* **Your goal**
Say how many lines contain the word "with" and give no other text.

-- start --

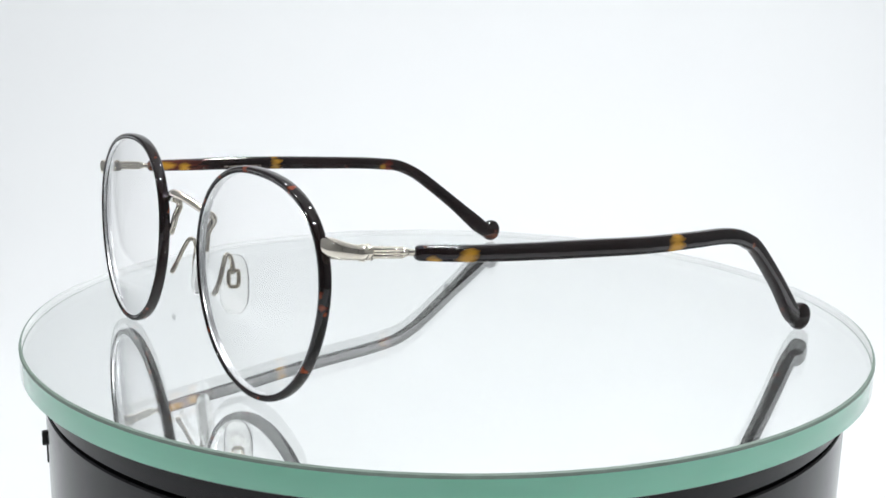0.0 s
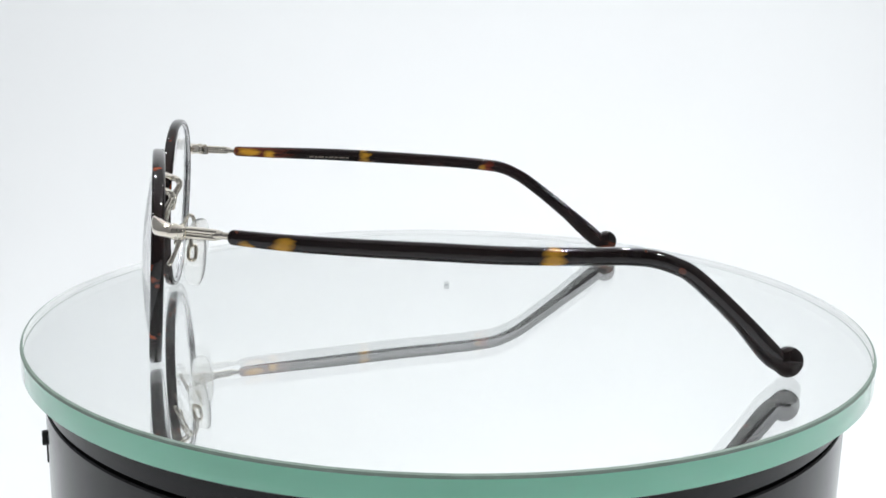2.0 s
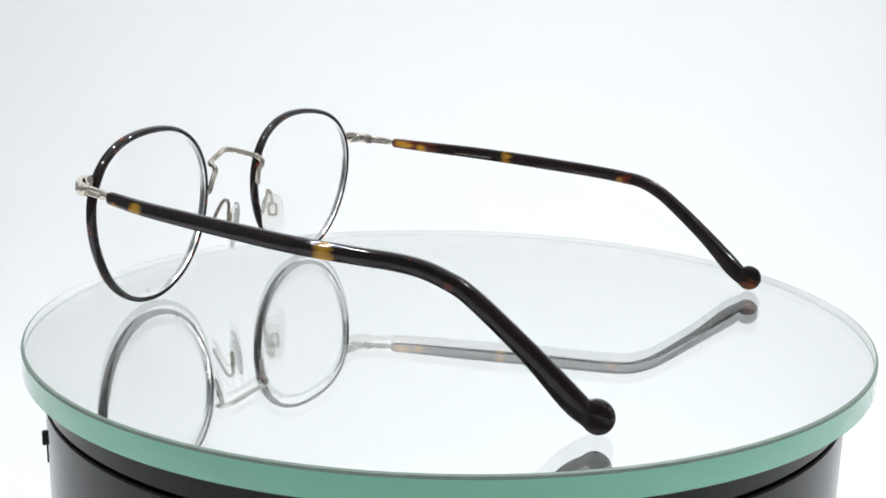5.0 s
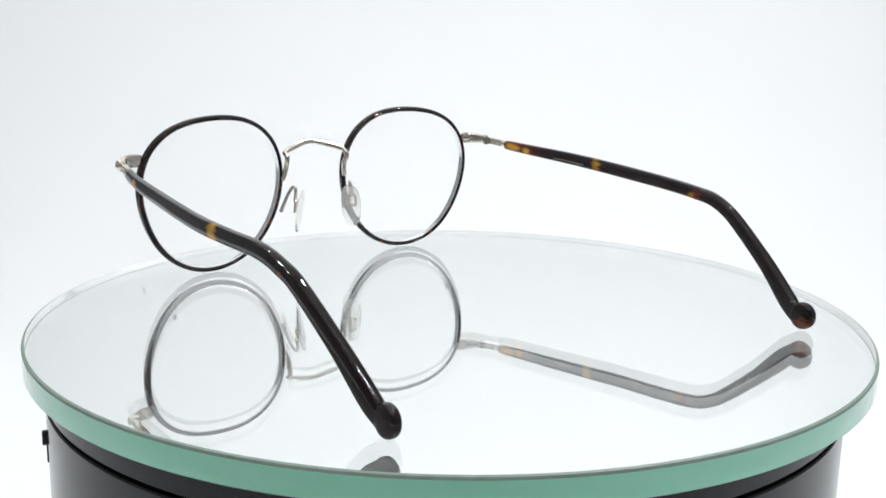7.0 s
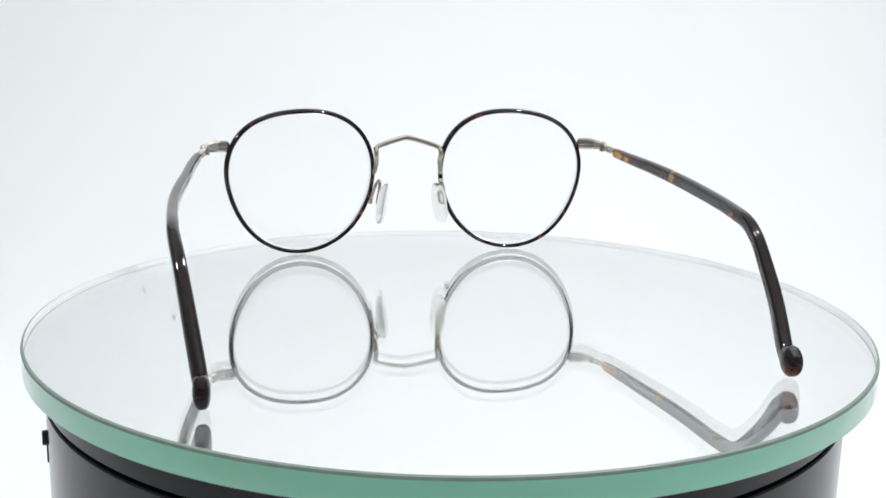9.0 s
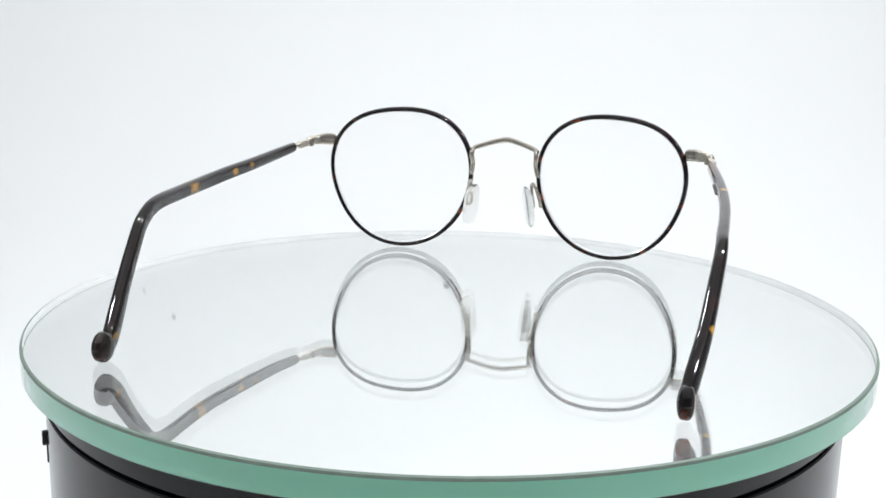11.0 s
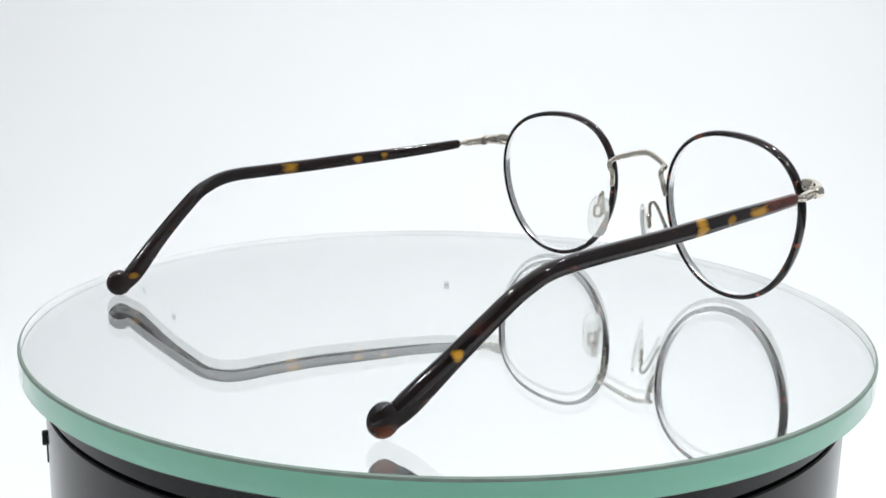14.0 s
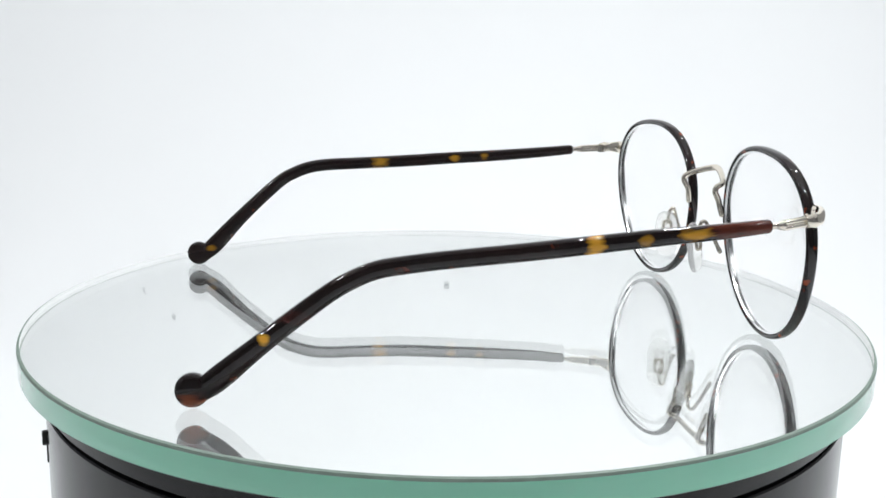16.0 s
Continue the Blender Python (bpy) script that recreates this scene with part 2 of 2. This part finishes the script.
tagged(sweep_backdrop(), "seamless white paper sweep behind the turntable", "backdrop", kind="structure")
# out of view: added to tune fill light and what the gloss reflects
for name, lo, hi in (("unseen_wall_left", (-SIDE - 0.01, FRONT, FLOOR), (-SIDE, REAR, ROOF)), ("unseen_wall_right", (SIDE, FRONT, FLOOR), (SIDE + 0.01, REAR, ROOF)),
                     ("unseen_wall_front", (-SIDE, FRONT - 0.01, FLOOR), (SIDE, FRONT, ROOF)), ("ceiling", (-SIDE, FRONT, ROOF), (SIDE, REAR, ROOF + 0.01))):
    tagged(slab(name, lo, hi, UNSEEN_WALL if name != "ceiling" else UNSEEN_CEILING), "unseen grey wall added to tune fill and reflections" if name != "ceiling" else "unseen white ceiling added to bounce light", "wall" if name != "ceiling" else "ceiling", kind="structure")


# ---- turntable ----
HUB = (0.08, 1.2)
DECK = -0.9            # top of the glass plate


def turntable():
    base = new("turntable")
    base.location = ((HUB[0] - 0.35) * UNIT, HUB[1] * UNIT, FLOOR)
    up = -FLOOR / UNIT + DECK
    bm = bmesh.new()
    lathe(bm, [(0, 0), (112.5, 0), (114.1, 1), (115.4, 20), (115.9, up - 17.0), (115.5, up - 16.6), (113.9, up - 16.6)])
    part("drum", bm, PLASTIC, base, "black semi-gloss plastic drum")
    bm = bmesh.new()
    lathe(bm, [(113.9, up - 16.8), (113.9, up - 15.2)])
    part("seam", bm, GAP, base)
    bm = bmesh.new()
    lathe(bm, [(113.9, up - 15.4), (115.5, up - 15.4), (115.9, up - 15.1), (115.9, up - 9.3), (115.4, up - 8.9), (113.0, up - 8.9), (113.0, up - 7.4), (0, up - 7.4)])
    part("collar", bm, PLASTIC, base, "black plastic top collar")
    # slide switch and its slot on the side of the drum
    a = math.atan2(-41.7, -107.3)
    turn = Matrix.Rotation(a, 4, "Z")
    bm = bmesh.new()
    block(bm, (116.3 * math.cos(a), 116.3 * math.sin(a), up - 26.8), (0.9, 1.2, 1.9), turn, 0.4)
    part("switch", bm, GAP, base, "small black slide switch")
    bm = bmesh.new()
    block(bm, (115.9 * math.cos(a), 115.9 * math.sin(a), up - 30.5), (0.3, 0.8, 3.4), turn, 0.15)
    part("switch_plate", bm, GAP, base)
    return tagged(base, "black plastic turntable drum with a slide switch", "turntable")


turntable()


def glass_plate():
    top = new("glass_plate")
    top.location = (HUB[0] * UNIT, HUB[1] * UNIT, DECK * UNIT)
    R, c = 122.1, (0.23, 0.71)
    for name, mat, profile, label in (
            ("top_face", PLATE, [(0, 0), (R - 0.8, 0)], "clear polished glass face"),
            ("bevel", BEVEL, [(R - 0.8, 0), (R - 0.2, -0.25), (R, -0.9)], "dark ground bevel"),
            ("edge", GREEN_EDGE, [(R, -0.9), (R, -6.9)], "green polished glass edge"),
            ("lower_bevel", BEVEL, [(R, -6.9), (R - 0.5, -7.3)], ""),
            # added pale rings: brightness of the far edge put into their colour
            ("through_light_ring", THROUGH_LIGHT, [(R - 0.5, -0.6), (R - 0.5, -3.0)], "pale ring standing in for light through the far edge"),
            ("lower_through_light_ring", THROUGH_LIGHT, [(R - 0.5, -3.5), (R - 0.5, -6.3)], "pale ring standing in for light through the far edge"),
            ("upper_chamfer", ARRIS_AND_REFLECTION, [(R - 0.5, -0.15), (R - 0.5, -0.6)], "thin dark line of the upper arris"),
            # dark strip at mid depth, drawn in place of the arris's reflection
            ("mirrored_arris_line", ARRIS_AND_REFLECTION, [(R - 0.5, -3.0), (R - 0.5, -3.5)], "thin dark line painted as the arris's reflection"),
            ("silvering", MIRROR, [(0, -6.4), (R - 0.4, -6.4)], "mirror silvering under the clear glass"),
            ("underside", GAP, [(R - 0.5, -7.3), (0, -7.3)], "black backing")):
        bm = bmesh.new()
        lathe(bm, profile, 200, c)
        ob = part(name, bm, mat, top, label)
        me = ob.data
        ob.visible_shadow = name != "top_face"
        # all faces look out of the slab
        mid = me.polygons[0]
        out = Vector((mid.center.x, mid.center.y, 0)).normalized() + Vector((0, 0, {"top_face": 3, "silvering": 3, "underside": -3}.get(name, 0)))
        if mid.normal.dot(out) < 0:
            me.flip_normals()
    return tagged(top, "round thick clear glass plate with a green edge", "glass plate")


PLATE_THING = glass_plate()


# ---- spectacles: x backwards, y to the wearer's right, z up, in drawing units ----
PLANE = {-1: (-3.9, 0.075, 0.055), 1: (-3.65, 0.060, 0.060)}  # each rim's depth, and its lean across and upwards


def lens_point(s, a, grow=0.0, out=0.0):
    """A place on the rim of the lens on side s at angle a, grown outwards and moved backwards."""
    r = 26.15 - 0.28 * math.cos(a) + 0.25 * math.sin(a) + 0.24 * math.cos(2 * a) - 0.15 * math.sin(2 * a) + 0.03 * math.cos(3 * a) \
        + 0.94 * math.sin(3 * a) - 0.32 * math.cos(4 * a) + 0.10 * math.sin(4 * a) + grow
    y, z = (39.5 if s < 0 else 39.2) + r * math.cos(a), 26.75 + r * math.sin(a)
    a0, b0, c0 = PLANE[s]
    return Vector((a0 + b0 * (y - 39) + c0 * (z - 26) + out, s * y, z))


def ring(s, grow, half_r, half_d, out=0.0, n=120, sides=12, power=2.4):
    bm = bmesh.new()
    loops = []
    for i in range(n):
        a = math.tau * i / n
        c = lens_point(s, a, grow, out)
        away = (lens_point(s, a, grow + 1, out) - c).normalized()
        deep = Vector((1, -PLANE[s][1] * s, -PLANE[s][2])).normalized()
        loop = []
        for k in range(sides):
            b = math.tau * k / sides
            cb, sb = math.cos(b), math.sin(b)
            p = c + away * math.copysign(abs(cb) ** (2 / power), cb) * half_r + deep * math.copysign(abs(sb) ** (2 / power), sb) * half_d
            loop.append(bm.verts.new(p * UNIT))
        loops.append(loop)
    for i in range(n):
        a, b = loops[i], loops[(i + 1) % n]
        for k in range(sides):
            bm.faces.new((a[k], a[(k + 1) % sides], b[(k + 1) % sides], b[k]))
    return bm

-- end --

* **Full solution**
3